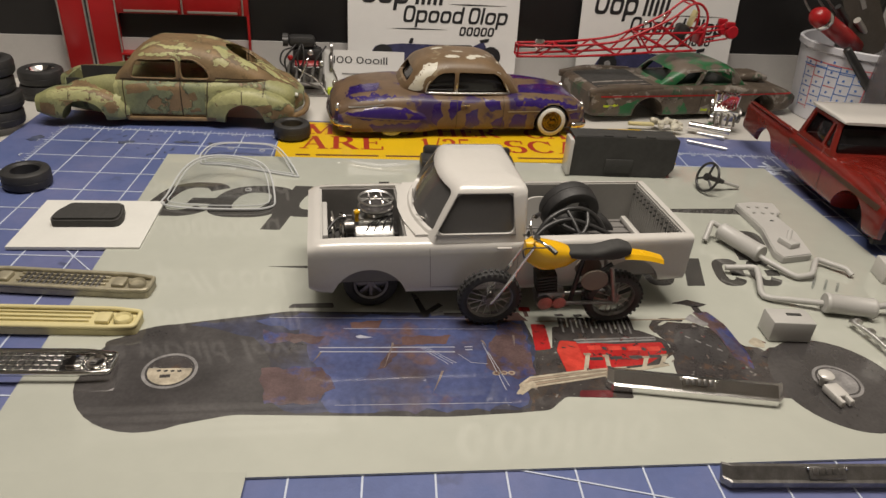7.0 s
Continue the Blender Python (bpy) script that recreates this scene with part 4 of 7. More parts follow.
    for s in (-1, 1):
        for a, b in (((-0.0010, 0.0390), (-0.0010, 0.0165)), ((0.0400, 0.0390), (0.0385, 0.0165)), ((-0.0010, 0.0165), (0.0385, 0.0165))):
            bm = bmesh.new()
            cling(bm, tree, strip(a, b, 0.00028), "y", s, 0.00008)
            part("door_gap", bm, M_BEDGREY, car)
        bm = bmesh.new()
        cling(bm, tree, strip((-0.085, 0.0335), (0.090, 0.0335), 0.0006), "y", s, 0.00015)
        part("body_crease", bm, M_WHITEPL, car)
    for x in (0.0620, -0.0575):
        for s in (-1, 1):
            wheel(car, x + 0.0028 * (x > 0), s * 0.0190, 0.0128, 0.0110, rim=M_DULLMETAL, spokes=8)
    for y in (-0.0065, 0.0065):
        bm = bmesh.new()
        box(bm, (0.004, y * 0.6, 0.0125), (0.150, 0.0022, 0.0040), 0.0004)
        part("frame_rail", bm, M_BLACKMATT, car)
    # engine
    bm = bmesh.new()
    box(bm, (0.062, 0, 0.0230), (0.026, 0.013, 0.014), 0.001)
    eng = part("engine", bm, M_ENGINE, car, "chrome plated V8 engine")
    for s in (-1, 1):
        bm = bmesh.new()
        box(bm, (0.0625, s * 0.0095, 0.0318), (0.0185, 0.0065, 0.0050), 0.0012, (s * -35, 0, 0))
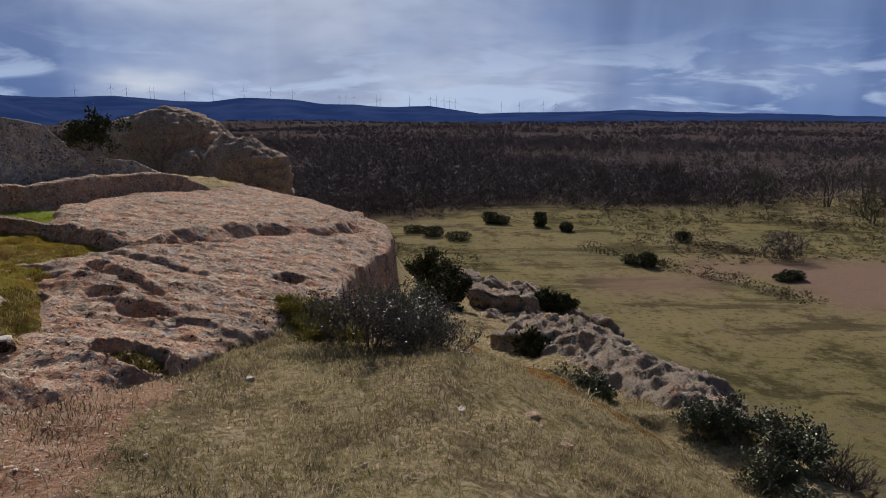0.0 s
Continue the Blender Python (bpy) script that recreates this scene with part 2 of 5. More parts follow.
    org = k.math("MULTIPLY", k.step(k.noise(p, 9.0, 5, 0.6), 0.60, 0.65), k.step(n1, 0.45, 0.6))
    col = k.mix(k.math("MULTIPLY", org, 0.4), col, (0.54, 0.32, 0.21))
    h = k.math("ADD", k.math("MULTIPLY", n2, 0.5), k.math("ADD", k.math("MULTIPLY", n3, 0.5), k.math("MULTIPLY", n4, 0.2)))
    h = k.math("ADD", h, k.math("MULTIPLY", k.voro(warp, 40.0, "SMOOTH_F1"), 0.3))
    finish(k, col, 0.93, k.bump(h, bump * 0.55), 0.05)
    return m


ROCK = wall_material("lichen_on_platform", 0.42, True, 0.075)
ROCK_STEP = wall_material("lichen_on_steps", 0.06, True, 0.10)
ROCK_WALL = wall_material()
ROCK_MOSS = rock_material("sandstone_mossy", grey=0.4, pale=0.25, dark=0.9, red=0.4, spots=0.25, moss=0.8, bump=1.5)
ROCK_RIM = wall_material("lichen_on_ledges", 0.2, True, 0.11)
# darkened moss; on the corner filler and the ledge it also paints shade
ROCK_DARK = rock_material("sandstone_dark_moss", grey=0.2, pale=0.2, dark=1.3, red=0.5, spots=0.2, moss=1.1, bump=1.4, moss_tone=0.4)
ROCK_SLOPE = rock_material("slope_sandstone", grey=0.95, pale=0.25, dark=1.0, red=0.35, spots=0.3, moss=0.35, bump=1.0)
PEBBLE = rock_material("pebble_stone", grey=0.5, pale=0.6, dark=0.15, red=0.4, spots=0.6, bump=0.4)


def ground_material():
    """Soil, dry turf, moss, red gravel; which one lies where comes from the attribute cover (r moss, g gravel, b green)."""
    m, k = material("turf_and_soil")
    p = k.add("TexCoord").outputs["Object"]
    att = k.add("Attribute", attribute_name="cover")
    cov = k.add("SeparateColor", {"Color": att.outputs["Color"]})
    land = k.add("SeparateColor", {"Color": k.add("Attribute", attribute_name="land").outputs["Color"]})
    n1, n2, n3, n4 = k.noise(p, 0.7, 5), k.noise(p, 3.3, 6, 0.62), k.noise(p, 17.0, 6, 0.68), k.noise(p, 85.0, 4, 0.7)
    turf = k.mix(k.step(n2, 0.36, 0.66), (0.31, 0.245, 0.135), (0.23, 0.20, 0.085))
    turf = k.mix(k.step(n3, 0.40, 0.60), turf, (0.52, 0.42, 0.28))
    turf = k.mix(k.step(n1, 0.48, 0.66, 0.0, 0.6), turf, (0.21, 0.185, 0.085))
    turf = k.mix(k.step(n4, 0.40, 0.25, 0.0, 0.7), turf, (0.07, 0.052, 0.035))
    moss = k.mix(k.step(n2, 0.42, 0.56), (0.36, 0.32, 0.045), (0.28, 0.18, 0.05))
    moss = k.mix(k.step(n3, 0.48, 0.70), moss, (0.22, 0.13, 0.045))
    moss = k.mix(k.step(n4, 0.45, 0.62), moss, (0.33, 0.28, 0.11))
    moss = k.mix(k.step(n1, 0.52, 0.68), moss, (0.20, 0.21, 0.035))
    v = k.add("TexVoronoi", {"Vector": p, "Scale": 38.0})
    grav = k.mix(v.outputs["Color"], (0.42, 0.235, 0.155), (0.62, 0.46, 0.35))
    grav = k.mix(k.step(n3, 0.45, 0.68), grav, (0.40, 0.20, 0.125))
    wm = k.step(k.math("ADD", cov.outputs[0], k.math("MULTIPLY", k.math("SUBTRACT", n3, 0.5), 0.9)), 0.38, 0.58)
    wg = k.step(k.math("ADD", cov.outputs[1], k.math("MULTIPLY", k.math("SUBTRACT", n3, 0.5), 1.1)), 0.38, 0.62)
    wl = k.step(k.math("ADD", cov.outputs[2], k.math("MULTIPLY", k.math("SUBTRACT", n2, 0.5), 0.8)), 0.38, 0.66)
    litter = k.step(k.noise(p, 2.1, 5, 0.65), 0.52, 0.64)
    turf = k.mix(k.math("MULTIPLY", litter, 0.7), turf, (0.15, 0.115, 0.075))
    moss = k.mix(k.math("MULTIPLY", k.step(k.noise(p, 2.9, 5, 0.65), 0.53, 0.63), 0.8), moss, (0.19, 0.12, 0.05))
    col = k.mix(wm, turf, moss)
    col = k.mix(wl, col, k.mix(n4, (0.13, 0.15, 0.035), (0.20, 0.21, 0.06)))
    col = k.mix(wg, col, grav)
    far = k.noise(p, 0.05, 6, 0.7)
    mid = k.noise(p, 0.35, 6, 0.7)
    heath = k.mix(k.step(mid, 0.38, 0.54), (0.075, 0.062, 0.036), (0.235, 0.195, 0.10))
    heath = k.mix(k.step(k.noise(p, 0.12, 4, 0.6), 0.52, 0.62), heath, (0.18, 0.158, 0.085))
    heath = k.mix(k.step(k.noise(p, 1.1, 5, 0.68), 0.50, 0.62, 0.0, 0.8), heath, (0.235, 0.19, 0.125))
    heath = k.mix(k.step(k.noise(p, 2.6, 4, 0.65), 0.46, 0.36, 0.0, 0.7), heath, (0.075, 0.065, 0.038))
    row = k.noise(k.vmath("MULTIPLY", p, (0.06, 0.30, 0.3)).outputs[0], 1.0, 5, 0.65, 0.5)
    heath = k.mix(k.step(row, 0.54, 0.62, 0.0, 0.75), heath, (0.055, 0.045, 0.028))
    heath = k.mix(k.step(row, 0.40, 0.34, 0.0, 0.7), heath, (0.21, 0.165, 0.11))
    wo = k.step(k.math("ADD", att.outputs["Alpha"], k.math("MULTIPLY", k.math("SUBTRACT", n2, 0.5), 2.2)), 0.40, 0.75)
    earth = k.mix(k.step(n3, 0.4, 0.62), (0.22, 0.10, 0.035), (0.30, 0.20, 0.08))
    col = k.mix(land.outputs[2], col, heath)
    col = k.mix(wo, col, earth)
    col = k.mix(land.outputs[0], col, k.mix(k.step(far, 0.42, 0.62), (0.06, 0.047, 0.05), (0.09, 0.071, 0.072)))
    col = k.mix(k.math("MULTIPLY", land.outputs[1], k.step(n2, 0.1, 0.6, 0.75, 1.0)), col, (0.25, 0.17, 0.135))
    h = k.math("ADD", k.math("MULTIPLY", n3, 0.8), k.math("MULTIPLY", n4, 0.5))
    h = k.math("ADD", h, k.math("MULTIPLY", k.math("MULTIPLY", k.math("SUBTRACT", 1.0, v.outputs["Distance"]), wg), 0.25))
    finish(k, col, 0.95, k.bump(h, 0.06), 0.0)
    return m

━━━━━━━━

** DIRECTIONS **
Look through the data above. Copy every line with the string "scene" in it.

** RESULT OF THE TASK **
Continue the Blender Python (bpy) script that recreates this scene with part 4 of 7. More parts follow.
Continue the Blender Python (bpy) script that recreates this scene with part 2 of 5. More parts follow.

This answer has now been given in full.